Megaprojects, meet reality

In a relatively recent assessment of Oxford Said Business School’s Bent Flyvbjerg, megaprojects are characterized, roughly speaking, by budgets in the billions of dollars, while major projects run in the hundreds of millions and garden variety projects amount to tens of millions and less.
In the fifteen years to come, a deal volume of $35-90 trillion in megaprojects is expected to materialize world-wide. At the high estimate, that exceeds the current annual GDP of the planet while, at the low estimate, it is still twice the GDP of the United States or the European Union. Annually, this amounts to at least the GDP of France, up to twice the GDP of Germany. So we are not talking about a footnote in the global economy. Quite the contrary, they are often centerpieces of substantial economic stimulus plans.
Yet 90 percent of all megaprojects – however one wants to define the category did not seem to matter terribly much in a study of about 1,000 of them – result in grotesque cost and time overruns relative to budget. The primary diagnosis is that megaprojects, be they major infrastructure projects or capital investments, are typically one of a kind, without comparable precedent, complex and first of their kind, at least in their setting. It is also fairly obvious that, under such circumstances, challenges emerge only midstream. Regardless of political or economic system, cost overruns average 55 percent. Munich-based consultancy and study author Roland Berger concludes that savings of just 10 percent through avoidance of management errors and omissions would result in savings of $3.5-9.0 trillion – not a particularly ambitious assessment given average cost overruns of 55 percent. There is considerable potential for intelligent systems engineering as well as for improved risk management. The general problem with high-quality cost control and risk minimization is that damnum cessans (damage avoided) is a very tricky base for performance reward and incentive compensation, as opposed to lucrum emergens – and thus frequently enough is not avoided.
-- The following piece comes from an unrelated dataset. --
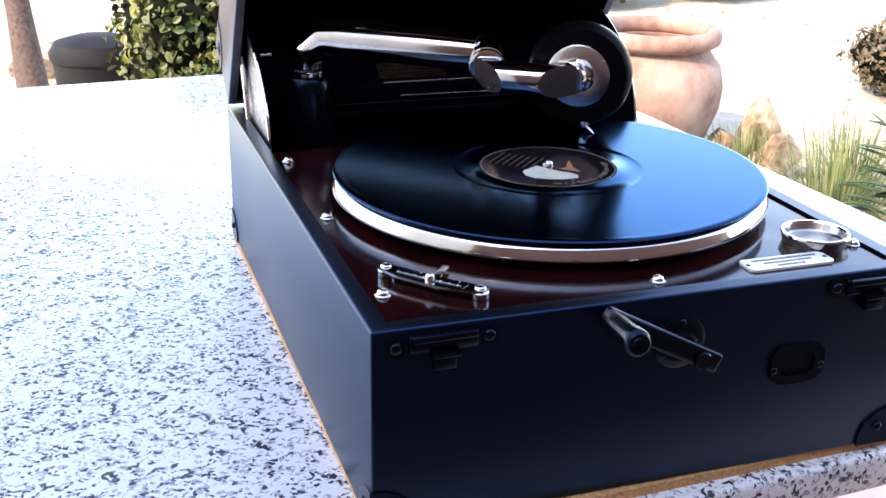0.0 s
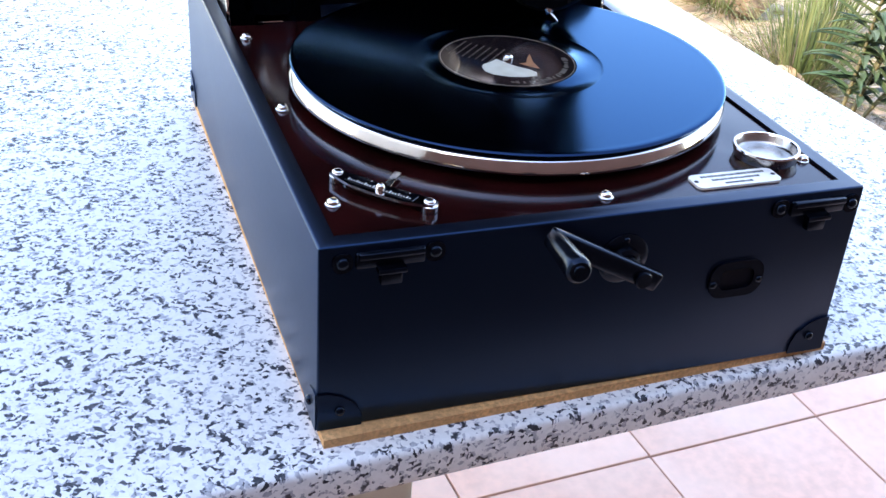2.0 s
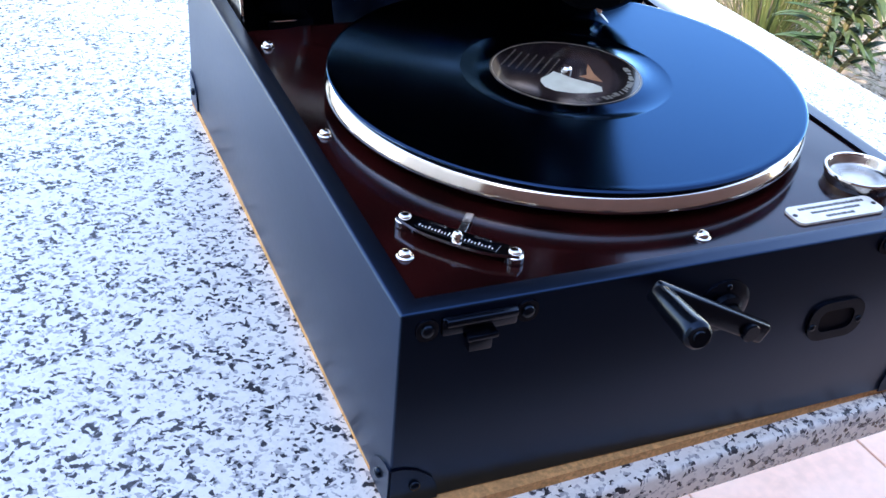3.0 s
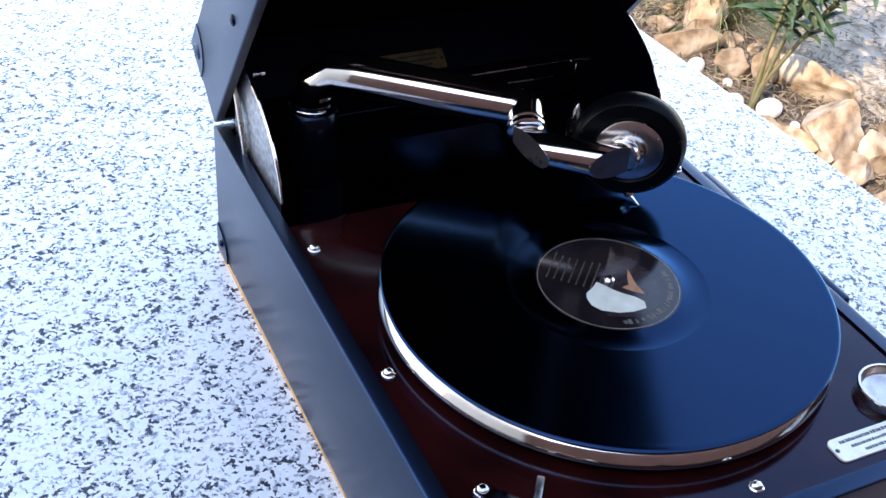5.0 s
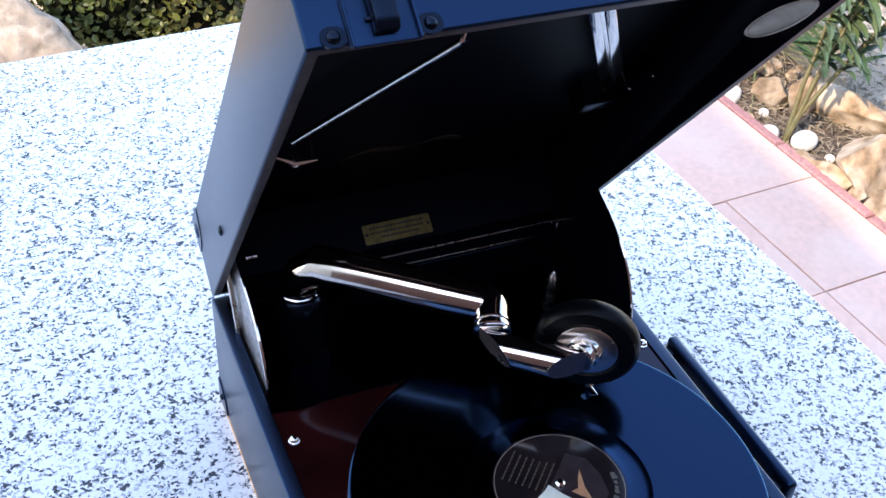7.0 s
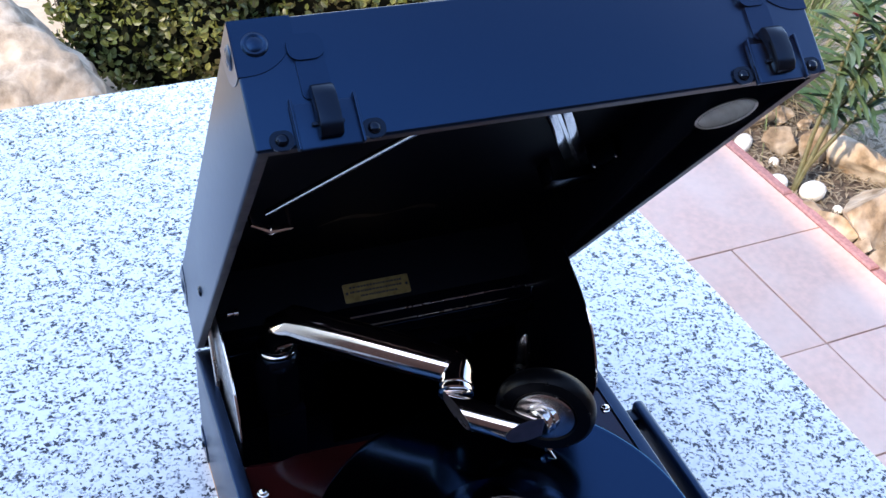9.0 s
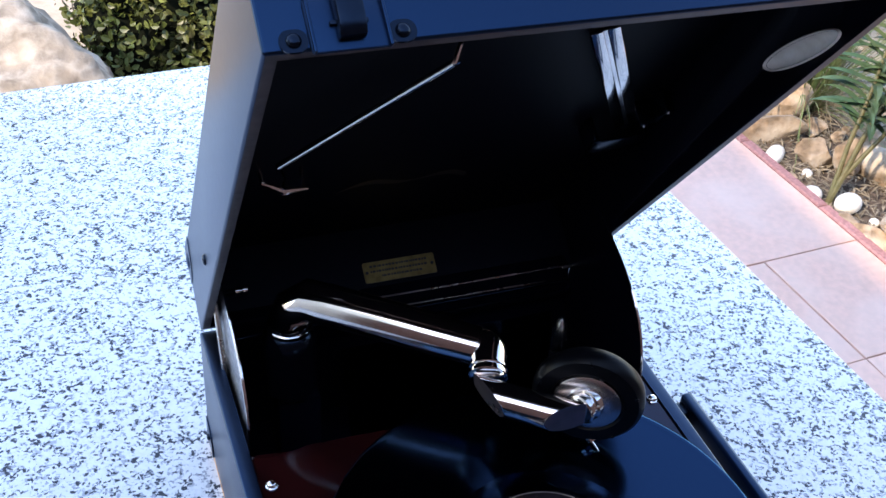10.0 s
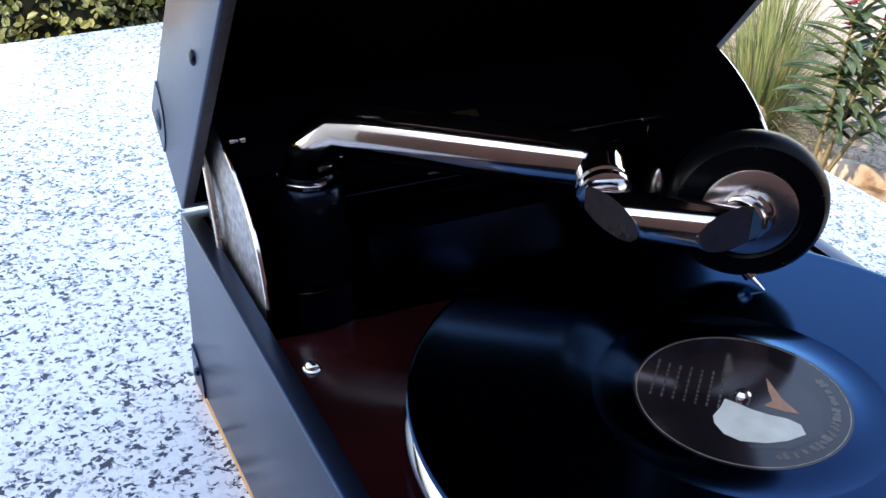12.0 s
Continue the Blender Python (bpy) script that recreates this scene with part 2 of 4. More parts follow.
def lathe(bm, profile, m=None, segs=32):
    """Turns (radius, height) rows round z; closes the ends that lie on the axis."""
    m = m or Matrix()
    rings = []
    for r, z in profile:
        if r < 1e-6:
            rings.append([bm.verts.new(m @ Vector((0, 0, z)))])
        else:
            rings.append([bm.verts.new(m @ Vector((r * math.cos(2 * math.pi * k / segs), r * math.sin(2 * math.pi * k / segs), z))) for k in range(segs)])
    for a, b in zip(rings, rings[1:]):
        for k in range(segs):
            j = (k + 1) % segs
            if len(a) == 1 and len(b) > 1:
                bm.faces.new((a[0], b[k], b[j]))
            elif len(b) == 1 and len(a) > 1:
                bm.faces.new((a[k], a[j], b[0]))
            elif len(a) > 1:
                bm.faces.new((a[k], a[j], b[j], b[k]))
    return bm


def rod(bm, p, q, r, r2=None, segs=16, round_end=0.0):
    p, q = Vector(p), Vector(q)
    h = (q - p).length
    r2 = r if r2 is None else r2
    c = round_end or min(r, r2) * 0.12
    prof = [(0, 0), (r - c, 0), (r, c), (r2, h - c), (r2 - c, h), (0, h)]
    return lathe(bm, prof, axis_frame(p, q - p), segs)


def tube(bm, pts, radii, segs=16):
    """Sweeps a circle along a row of points; the ends are closed."""
    pts = [Vector(p) for p in pts]
    radii = radii if isinstance(radii, (list, tuple)) else [radii] * len(pts)
    rings, side = [], None
    for i, p in enumerate(pts):
        t = (pts[min(i + 1, len(pts) - 1)] - pts[max(i - 1, 0)]).normalized()
        side = (side - t * side.dot(t)).normalized() if side is not None else t.orthogonal().normalized()
        up = t.cross(side)
        rings.append([bm.verts.new(p + radii[i] * (math.cos(2 * math.pi * k / segs) * side + math.sin(2 * math.pi * k / segs) * up)) for k in range(segs)])
    for a, b in zip(rings, rings[1:]):
        for k in range(segs):
            j = (k + 1) % segs
            bm.faces.new((a[k], a[j], b[j], b[k]))
    bm.faces.new(list(reversed(rings[0])))
    bm.faces.new(rings[-1])
    return bm


def bend(a, b, c, r, n=6):
    """Points that round the corner b between a and c."""
    a, b, c = Vector(a), Vector(b), Vector(c)
    p, q = b + (a - b).normalized() * r, b + (c - b).normalized() * r
    return [(1 - s) ** 2 * p + 2 * s * (1 - s) * b + s * s * q for s in [k / n for k in range(n + 1)]]


def prism(bm, outline, thick, m=None):
    """A flat outline in xy, thick along z."""
    m = m or Matrix()
    lo = [bm.verts.new(m @ Vector((x, y, 0))) for x, y in outline]
    hi = [bm.verts.new(m @ Vector((x, y, thick))) for x, y in outline]
    bm.faces.new(list(reversed(lo)))
    bm.faces.new(hi)
    for k in range(len(lo)):
        j = (k + 1) % len(lo)
        bm.faces.new((lo[k], lo[j], hi[j], hi[k]))
    return bm


def rounded(w, h, r, n=5):
    """The outline of a rounded rectangle about the origin."""
    out = []
    for cx, cy, a0 in ((w / 2 - r, h / 2 - r, 0), (-w / 2 + r, h / 2 - r, 90), (-w / 2 + r, -h / 2 + r, 180), (w / 2 - r, -h / 2 + r, 270)):
        for k in range(n + 1):
            a = radians(a0 + 90 * k / n)
            out.append((cx + r * math.cos(a), cy + r * math.sin(a)))
    return out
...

Criticism of megaprojects has addressed a wide range of issues: their top-down planning and adverse effects on certain communities as much as their extreme complexity in technical as well as human terms, a long record of poor delivery, its remodeling of urbanism in the spirit of neoliberalism in recent years, introverted governance lacking democratic participation and accountability, global economic positioning at the expense of local issues, physical and social disconnect from the context of the host city or region, and, in too many cases, lack of public benefit and social outcomes – they foreclose upon a wide variety of social practices, reproducing rather than resolving urban inequality and disenfranchisement” and “inhibit the growth of oppositional and contestational practices.”
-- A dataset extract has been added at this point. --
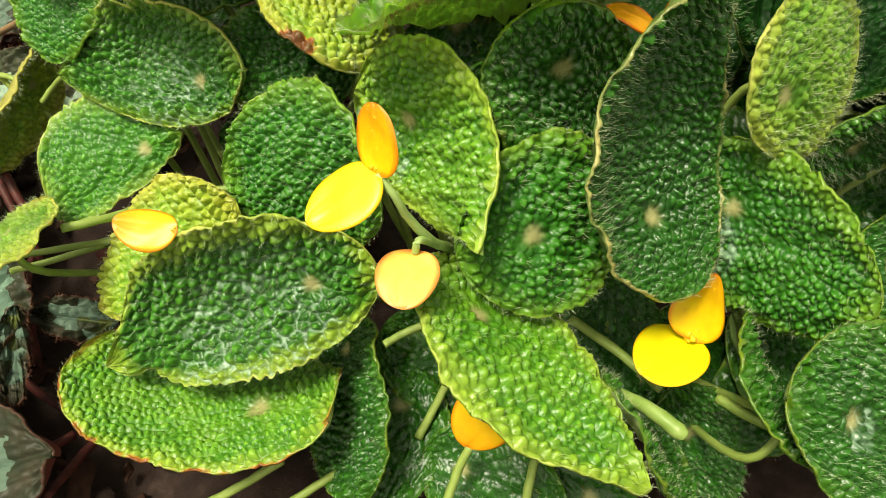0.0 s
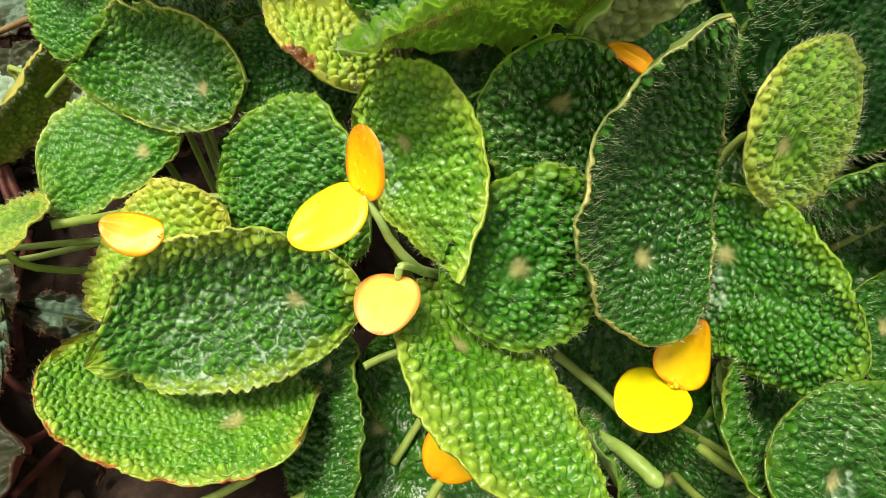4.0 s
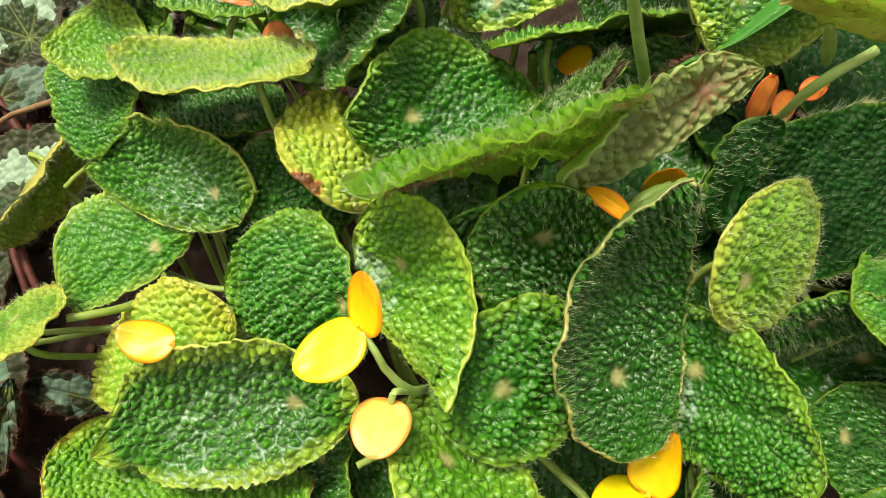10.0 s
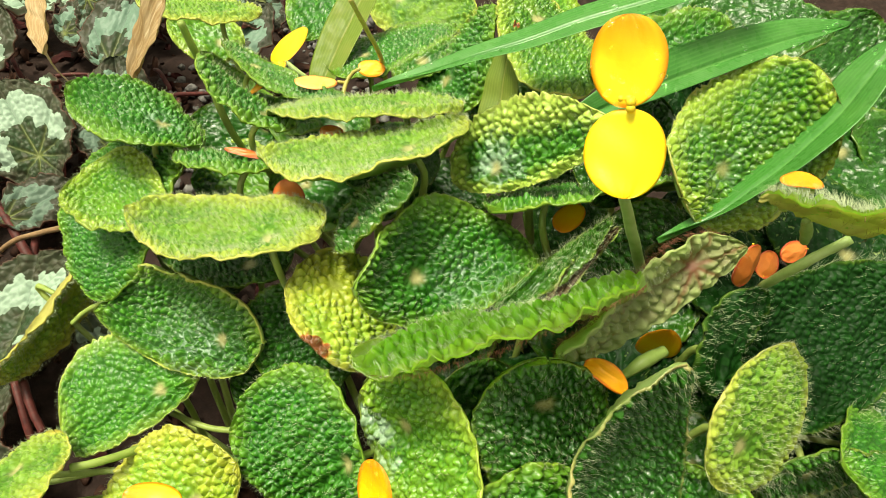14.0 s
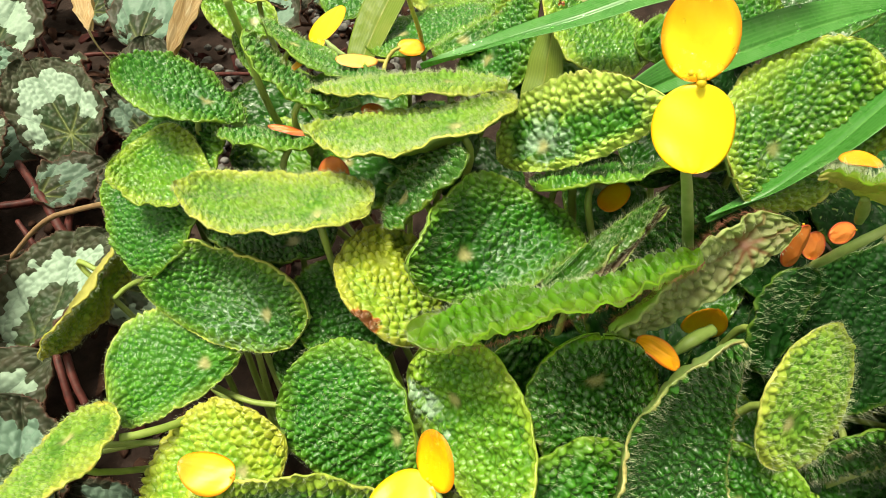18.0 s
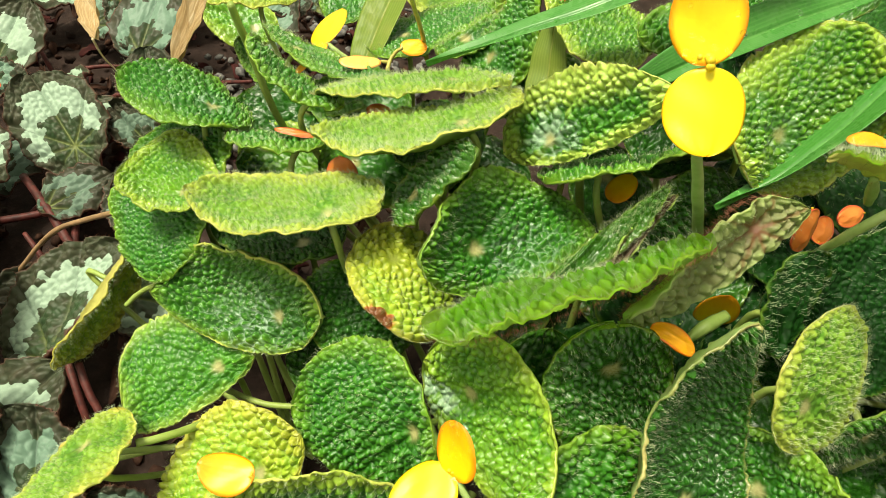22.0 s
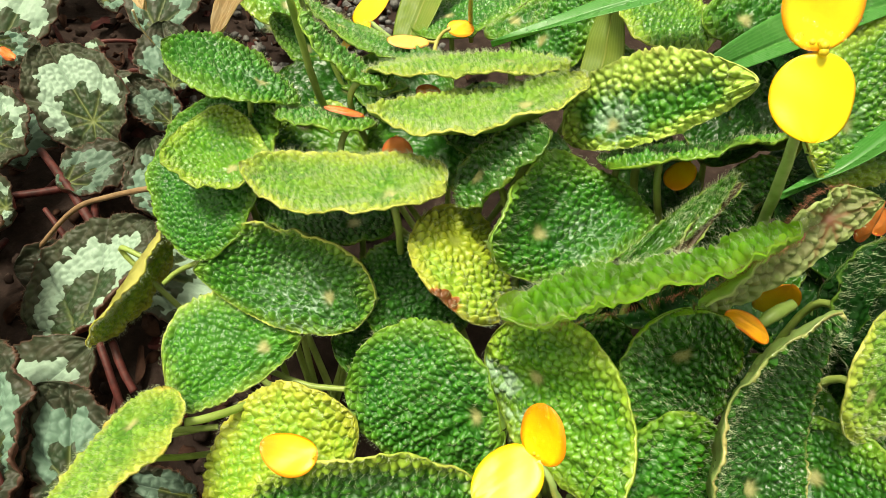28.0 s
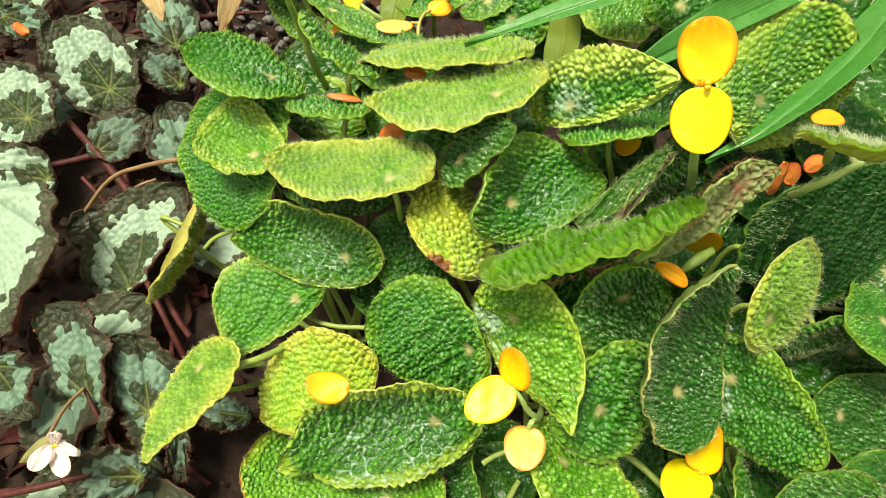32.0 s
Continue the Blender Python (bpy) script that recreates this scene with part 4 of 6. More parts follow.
STAMEN = simple_leafy("stamen_yellow", (0.80, 0.55, 0.01), (0.90, 0.66, 0.02), 900, 0.5)
DROP, n_, l_, b_ = material("water_drop")
b_.inputs["Base Color"].default_value = (1, 1, 1, 1)
b_.inputs["Roughness"].default_value, b_.inputs["IOR"].default_value = 0.02, 1.33
b_.inputs["Transmission Weight"].default_value = 1.0


def blade_mesh(name, shape, mats, ns, nu, thick, relief, seed, rim_width=0.0008):
    """A closed thin sheet: upper and lower side with a rim between, carrying relief."""
    s1 = (1 - np.cos(np.linspace(0.03, np.pi - 0.03, ns))) / 2
    s, u = np.meshgrid(s1, np.linspace(-1, 1, nu), indexing="ij")
    p, flat = sheet(shape, s, u)
    nrm = grid_normals(p)
    width = shape[2] + shape[3]
    rim_d = np.minimum((1 - np.abs(u)) * width / 2, np.minimum(s, 1 - s) * shape[0])
    taper = np.clip(rim_d / (thick * 1.5), 0.12, 1)[..., None]
    lift = relief(s, u, flat)[..., None]
    top = p + nrm * (lift + taper * thick / 2)
    low = p + nrm * (lift - taper * thick / 2)
    v = np.concatenate([top.reshape(-1, 3), low.reshape(-1, 3)])
    i = np.arange(ns * nu).reshape(ns, nu)
    j = i + ns * nu
    f = [np.stack([i[:-1, :-1], i[:-1, 1:], i[1:, 1:], i[1:, :-1]], -1).reshape(-1, 4), np.stack([j[:-1, :-1], j[1:, :-1], j[1:, 1:], j[:-1, 1:]], -1).reshape(-1, 4)]
    loop_i = np.concatenate([i[:, 0], i[-1, 1:], i[::-1, -1][1:], i[0, ::-1][1:-1]])
    loop_j = loop_i + ns * nu
    f.append(np.stack([loop_i, np.roll(loop_i, -1), np.roll(loop_j, -1), loop_j], -1))
    rim = np.clip(1.3 - rim_d / rim_width, 0, 1).reshape(-1)
    rho = np.sqrt(np.clip(u * u + ((s - 0.42) / 0.58) ** 2, 0, 2)).reshape(-1)
    faces = np.concatenate(f).tolist()
    ids = [0] * len(f[0]) + [len(mats) - 1] * len(f[1]) + [0] * len(f[2])
    return mesh_of(name, v, faces, mats, ids, fields={"rim": np.tile(rim, 2), "zone": np.tile(rho, 2), "along": np.tile(s.reshape(-1), 2), "across": np.tile(u.reshape(-1), 2)})


def placed(ob, at, rot, parent=None):
    m = Matrix.Translation(at) @ Matrix(turn(rot).tolist()).to_4x4()
    if parent is not None and parent.type != "EMPTY":
        m = parent.matrix_basis.inverted() @ m
    ob.matrix_basis = m
    return ob


def tepal(flower, at, rot, shape, mat, seed, label="", rim=0.0009, thick=0.0007):
    soft = lambda s, u, flat: 0.00006 * wave(u * 9, seed) * s + 0.0002 * wave(s * 3 + u, seed + 2)
    me = blade_mesh("tepal", shape, [mat], 30, 25, thick, soft, seed, rim)
    return placed(part_of("tepal", me, flower, label), at, rot, flower)


def knob(name, parent, at, radius, mat, seed, label="", flat=1.0, count=1):
    """A cluster of small uneven beads."""
    rng = random.Random(seed)
    bm = bmesh.new()
    for k in range(count):
        c = Vector(at) + Vector((rng.uniform(-1, 1), rng.uniform(-1, 1), rng.uniform(-0.3, 1))) * radius * (0 if count == 1 else 1.2)
        r = radius * (1 if count == 1 else rng.uniform(0.35, 0.6))
        made = bmesh.ops.create_icosphere(bm, subdivisions=2, radius=r, matrix=Matrix.Translation(c) @ Matrix.Diagonal((1, rng.uniform(0.8, 1.2), flat, 1)))
    me = bpy.data.meshes.new(name)
    bm.to_mesh(me)
    bm.free()
    me.materials.append(mat)
    me.polygons.foreach_set("use_smooth", np.full(len(me.polygons), True))
    return part_of(name, me, parent, label)


def flower(at, seed, label, count=9, radius=0.0013, mat=None):
    ob = knob("flower", plant, (0, 0, 0), radius, mat or STAMEN, seed, label, 1.0, count)
    ob.matrix_basis = Matrix.Translation(at)
    return ob


def stalk_of(fl, pts, radii, mat=PEDICEL, name="flower_stalk"):
    o = fl.matrix_basis.translation
    return lump(name, fl, [Vector(p) - o for p in pts], radii, mat, 7)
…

Megaprojects appeal to policymakers consistently for a quadriga of reasons set forth by Flyvbjerg, all rooted in ambition and yearn for a legacy: their technological, political, economic and aesthetic dimension.  A seldom mentioned reason should be added: megaprojects mean mega-budgets and present unique opportunities for credible justification of elevated cost due to unforeseen and quasi-unique challenges: where challenges of coordination and integration run high, it is almost impossible to lay blame for relatively minor deviations from planning. But if Roland Berger arrives at an average of 55 percent in cost overruns, it shows a very similar effect to the one I hold ultimately responsible for the 2007-2008 financial crisis: too many, virtually everyone, tried to pass off 98-99 percent compliance as 100 percent. This has a way off adding up to a meltdown, or to extreme leverage in the compilation of adverse effects. I am also inclined to believe that the average of 55 percent deviation is very generously calculated, or by inclusion of many projects in the sample that present fewer opportunities for it. There are simply too many megaprojects in the 200 percent overrun range to support a less than absolutely shocking figure.
Interestingly, less than a decade following overrun disasters, the mere fact of each project’s completion and the pride and identification it entails furnish proof of Sir Frederick Henry Royce’s adage: “The quality will remain long after the price is forgotten.” In a way, megaprojects are the Rolls Royce of legacy and pride – for all categories of stakeholders. Secure knowledge of the fait accompli of this investment and its consequences is the reason why so many get safely away with so much. It is not a sign of personal failure or wrongdoing so much as it is indicative of systemic flaws and the absence of genuine system auditing and adjudication.